What am I talking about, you ask? I needed a 0.3 to pass my IT class. A frickennn .3 is all that I needed to be saved. To be able to live again, well not literally but in this case passing this class would mean that I have a chance in fulfilling my wish to shift to the course I desire, which is almost the same as living again if you ask me. (My shifting story is for another time)
When I saw that my professor had posted our class standing my eyes immediately made its way to my grades, well maybe because mine was on top of the list, not because I got the highest grade (boyyy did I wish that that was the case) but unfortunately it was only because the arrangement was in alphabetical order. When I saw what my grades were my heart sank so low that it seemed like I was stepping on it.
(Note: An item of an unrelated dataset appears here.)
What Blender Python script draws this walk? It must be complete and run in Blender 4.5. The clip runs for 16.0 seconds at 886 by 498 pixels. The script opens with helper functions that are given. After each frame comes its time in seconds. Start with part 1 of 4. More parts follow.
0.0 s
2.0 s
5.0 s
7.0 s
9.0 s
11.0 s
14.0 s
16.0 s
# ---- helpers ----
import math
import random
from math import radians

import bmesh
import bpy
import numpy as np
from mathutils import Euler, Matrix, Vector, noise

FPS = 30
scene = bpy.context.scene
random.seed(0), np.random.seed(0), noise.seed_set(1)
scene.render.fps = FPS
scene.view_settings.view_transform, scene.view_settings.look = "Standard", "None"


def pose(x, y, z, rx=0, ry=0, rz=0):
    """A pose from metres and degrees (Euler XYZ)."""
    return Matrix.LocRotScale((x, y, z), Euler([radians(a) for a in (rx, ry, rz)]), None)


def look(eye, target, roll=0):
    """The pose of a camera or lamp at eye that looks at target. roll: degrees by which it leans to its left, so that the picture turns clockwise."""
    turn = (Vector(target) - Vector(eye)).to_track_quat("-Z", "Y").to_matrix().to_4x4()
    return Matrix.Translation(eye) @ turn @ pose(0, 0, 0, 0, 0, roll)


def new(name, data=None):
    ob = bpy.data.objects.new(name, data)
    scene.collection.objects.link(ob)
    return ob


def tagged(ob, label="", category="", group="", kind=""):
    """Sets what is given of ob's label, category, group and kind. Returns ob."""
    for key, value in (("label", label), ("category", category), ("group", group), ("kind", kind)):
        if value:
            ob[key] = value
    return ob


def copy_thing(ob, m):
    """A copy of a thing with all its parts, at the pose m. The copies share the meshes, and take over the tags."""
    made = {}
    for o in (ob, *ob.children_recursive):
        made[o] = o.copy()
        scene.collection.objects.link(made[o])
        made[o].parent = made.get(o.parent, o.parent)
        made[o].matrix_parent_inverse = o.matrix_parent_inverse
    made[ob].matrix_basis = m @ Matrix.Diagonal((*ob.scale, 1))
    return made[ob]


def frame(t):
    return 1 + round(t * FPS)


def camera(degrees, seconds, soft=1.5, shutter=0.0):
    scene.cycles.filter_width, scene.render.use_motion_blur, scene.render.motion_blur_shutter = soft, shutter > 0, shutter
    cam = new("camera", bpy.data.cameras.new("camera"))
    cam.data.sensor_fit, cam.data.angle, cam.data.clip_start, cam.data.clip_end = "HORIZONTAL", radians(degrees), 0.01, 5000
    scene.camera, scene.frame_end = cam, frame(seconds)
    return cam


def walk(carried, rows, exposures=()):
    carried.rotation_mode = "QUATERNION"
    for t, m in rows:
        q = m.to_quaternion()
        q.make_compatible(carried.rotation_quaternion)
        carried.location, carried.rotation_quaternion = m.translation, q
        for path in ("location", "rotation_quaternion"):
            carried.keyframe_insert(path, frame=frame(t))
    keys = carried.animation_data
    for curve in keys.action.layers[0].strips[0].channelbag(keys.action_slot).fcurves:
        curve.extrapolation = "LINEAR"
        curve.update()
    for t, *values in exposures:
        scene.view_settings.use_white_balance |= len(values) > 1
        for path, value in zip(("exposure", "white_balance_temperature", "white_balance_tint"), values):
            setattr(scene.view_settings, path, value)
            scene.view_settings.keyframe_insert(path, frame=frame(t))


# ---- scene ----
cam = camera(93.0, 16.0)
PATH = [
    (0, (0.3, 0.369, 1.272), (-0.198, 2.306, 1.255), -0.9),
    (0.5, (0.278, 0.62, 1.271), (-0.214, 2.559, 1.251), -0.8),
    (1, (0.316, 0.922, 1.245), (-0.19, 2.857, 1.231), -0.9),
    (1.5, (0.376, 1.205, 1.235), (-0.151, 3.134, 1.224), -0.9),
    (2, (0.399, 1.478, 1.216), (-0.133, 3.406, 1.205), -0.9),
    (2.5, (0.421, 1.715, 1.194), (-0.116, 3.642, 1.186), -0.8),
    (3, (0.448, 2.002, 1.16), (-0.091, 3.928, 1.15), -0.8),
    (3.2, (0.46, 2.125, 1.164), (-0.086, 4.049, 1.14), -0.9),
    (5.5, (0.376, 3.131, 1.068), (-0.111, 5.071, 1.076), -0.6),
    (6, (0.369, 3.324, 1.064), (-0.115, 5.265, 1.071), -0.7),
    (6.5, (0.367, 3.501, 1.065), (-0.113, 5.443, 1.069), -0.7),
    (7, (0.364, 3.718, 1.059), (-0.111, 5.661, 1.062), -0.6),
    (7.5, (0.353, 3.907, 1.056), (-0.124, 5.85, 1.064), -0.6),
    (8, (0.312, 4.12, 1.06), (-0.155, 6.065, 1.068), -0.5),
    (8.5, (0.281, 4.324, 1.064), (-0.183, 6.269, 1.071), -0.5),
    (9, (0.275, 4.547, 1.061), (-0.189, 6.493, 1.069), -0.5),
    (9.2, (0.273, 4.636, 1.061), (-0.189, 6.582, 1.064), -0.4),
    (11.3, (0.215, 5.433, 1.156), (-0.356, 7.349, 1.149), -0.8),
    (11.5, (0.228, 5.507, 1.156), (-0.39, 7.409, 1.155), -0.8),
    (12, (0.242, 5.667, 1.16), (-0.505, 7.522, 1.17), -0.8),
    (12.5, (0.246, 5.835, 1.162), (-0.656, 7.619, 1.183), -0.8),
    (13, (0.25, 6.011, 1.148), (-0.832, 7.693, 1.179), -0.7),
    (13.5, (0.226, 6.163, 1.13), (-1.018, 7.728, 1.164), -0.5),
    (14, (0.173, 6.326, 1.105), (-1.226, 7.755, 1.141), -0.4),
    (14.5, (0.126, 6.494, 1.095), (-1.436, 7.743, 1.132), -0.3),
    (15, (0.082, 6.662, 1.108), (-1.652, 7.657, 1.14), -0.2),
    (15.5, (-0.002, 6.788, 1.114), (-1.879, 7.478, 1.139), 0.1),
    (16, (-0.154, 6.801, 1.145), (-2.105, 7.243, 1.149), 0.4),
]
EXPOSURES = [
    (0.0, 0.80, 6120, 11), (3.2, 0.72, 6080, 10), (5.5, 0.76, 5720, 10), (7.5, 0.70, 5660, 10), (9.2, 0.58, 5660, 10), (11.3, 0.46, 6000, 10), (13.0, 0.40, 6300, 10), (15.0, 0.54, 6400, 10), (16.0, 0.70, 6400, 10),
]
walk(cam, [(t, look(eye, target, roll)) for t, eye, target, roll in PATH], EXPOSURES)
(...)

My stomach had that weird feeling, the feeling I felt the first time I rode “The Abyss” ride in Hong Kong Ocean Park – like I left my stomach in the air. If you haven’t had the feeling, believe me you wouldn’t want to.
My emotions were like made by a world-renowned bartender – it was a mix of a little of everything. The only difference is that it was a little of everything BAD. I felt sad for it seemed that I have failed. AGAIN. Regret took over me. I also felt really mad at myself for not giving my all, like “Girl get yourself together. You are better than that so act like it!” – that was what went on in my head.
What if I pushed a little more? Went to class a little more? Did a little more of what is required of me?Would I be writing this blog? HELL NO! I would be relaxing and enjoying my vacation but the shit person that I am didn’t do those “little mores” so this is the price I pay.
The sun had shine on me when my ever so gorgeous and quick-witted professor allowed me to redeem myself by making this blog. Heaven sent is what she is. It is with my whole heart that I thank her for this opportunity. I wouldn’t let this opportunity go to waste, rest assured I would give my best in everything I do from this point forward. This experience has taught me a lot and has been a turning point in my life.